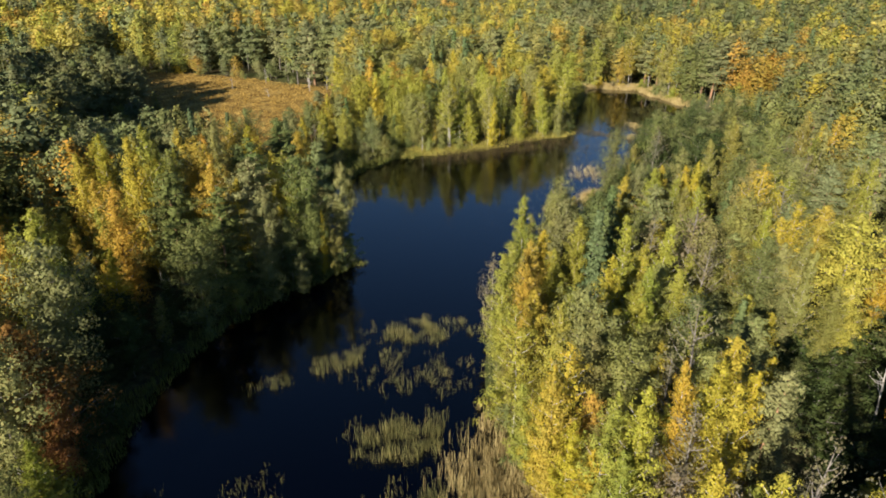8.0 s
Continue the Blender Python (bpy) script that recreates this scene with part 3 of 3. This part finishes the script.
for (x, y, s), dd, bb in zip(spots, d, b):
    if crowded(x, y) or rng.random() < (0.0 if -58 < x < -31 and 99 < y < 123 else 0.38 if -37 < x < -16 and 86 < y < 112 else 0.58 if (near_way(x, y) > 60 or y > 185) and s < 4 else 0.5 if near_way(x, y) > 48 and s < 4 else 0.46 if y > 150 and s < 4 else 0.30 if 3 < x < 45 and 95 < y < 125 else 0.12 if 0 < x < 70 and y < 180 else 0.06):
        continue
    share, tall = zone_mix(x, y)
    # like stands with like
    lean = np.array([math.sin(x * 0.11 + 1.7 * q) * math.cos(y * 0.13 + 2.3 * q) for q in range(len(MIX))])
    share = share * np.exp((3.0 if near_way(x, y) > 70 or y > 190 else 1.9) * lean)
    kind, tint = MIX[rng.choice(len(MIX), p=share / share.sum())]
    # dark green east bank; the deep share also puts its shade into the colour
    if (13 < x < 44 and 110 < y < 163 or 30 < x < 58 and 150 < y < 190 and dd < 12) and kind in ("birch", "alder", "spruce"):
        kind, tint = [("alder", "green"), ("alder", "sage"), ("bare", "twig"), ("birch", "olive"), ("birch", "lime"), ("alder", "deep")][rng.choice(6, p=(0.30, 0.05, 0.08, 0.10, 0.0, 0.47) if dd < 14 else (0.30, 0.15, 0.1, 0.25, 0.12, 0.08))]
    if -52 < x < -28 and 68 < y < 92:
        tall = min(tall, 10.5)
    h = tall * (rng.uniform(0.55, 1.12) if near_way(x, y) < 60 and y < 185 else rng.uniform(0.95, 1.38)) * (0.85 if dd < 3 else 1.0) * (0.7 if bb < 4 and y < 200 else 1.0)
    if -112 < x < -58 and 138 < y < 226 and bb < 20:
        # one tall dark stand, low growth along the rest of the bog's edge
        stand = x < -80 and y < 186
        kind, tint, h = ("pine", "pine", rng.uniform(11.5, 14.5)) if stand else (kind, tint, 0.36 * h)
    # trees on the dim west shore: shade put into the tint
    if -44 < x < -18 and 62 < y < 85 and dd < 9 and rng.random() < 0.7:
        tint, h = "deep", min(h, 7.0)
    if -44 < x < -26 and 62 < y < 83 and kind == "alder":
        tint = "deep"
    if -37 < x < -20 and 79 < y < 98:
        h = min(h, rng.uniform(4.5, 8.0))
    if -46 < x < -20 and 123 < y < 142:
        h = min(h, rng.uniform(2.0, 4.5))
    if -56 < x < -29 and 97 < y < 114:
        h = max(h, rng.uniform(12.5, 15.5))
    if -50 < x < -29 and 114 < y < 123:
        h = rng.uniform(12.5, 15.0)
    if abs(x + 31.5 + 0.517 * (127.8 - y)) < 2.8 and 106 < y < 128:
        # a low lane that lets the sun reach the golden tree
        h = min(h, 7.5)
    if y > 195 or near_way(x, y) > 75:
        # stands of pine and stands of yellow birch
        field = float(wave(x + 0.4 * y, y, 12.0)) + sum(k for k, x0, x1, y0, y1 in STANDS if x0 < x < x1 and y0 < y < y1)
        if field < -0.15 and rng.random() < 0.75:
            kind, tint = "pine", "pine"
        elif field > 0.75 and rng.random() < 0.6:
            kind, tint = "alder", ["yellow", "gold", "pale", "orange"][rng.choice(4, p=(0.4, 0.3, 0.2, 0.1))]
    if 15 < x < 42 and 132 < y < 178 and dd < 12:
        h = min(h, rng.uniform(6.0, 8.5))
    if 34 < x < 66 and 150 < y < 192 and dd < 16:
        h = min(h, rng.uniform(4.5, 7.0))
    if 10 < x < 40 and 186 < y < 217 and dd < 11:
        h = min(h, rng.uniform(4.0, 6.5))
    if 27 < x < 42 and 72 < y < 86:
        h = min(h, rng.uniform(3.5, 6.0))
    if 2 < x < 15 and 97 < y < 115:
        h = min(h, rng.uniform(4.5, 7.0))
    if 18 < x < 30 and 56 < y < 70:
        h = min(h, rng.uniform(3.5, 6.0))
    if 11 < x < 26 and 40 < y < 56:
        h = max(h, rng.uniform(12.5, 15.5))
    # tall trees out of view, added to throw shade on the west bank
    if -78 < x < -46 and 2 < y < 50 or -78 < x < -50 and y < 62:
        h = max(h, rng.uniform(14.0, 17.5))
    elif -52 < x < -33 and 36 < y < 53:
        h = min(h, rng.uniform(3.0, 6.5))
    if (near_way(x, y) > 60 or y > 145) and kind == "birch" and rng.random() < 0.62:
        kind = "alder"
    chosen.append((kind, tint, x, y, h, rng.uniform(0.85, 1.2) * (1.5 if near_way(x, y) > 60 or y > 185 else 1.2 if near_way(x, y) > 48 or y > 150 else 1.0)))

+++

_WHAT TO WORK ON_
Copy out all lines above that include the string "with".

_RESULT OF THE TASK_
Continue the Blender Python (bpy) script that recreates this scene with part 3 of 3. This part finishes the script.
    # like stands with like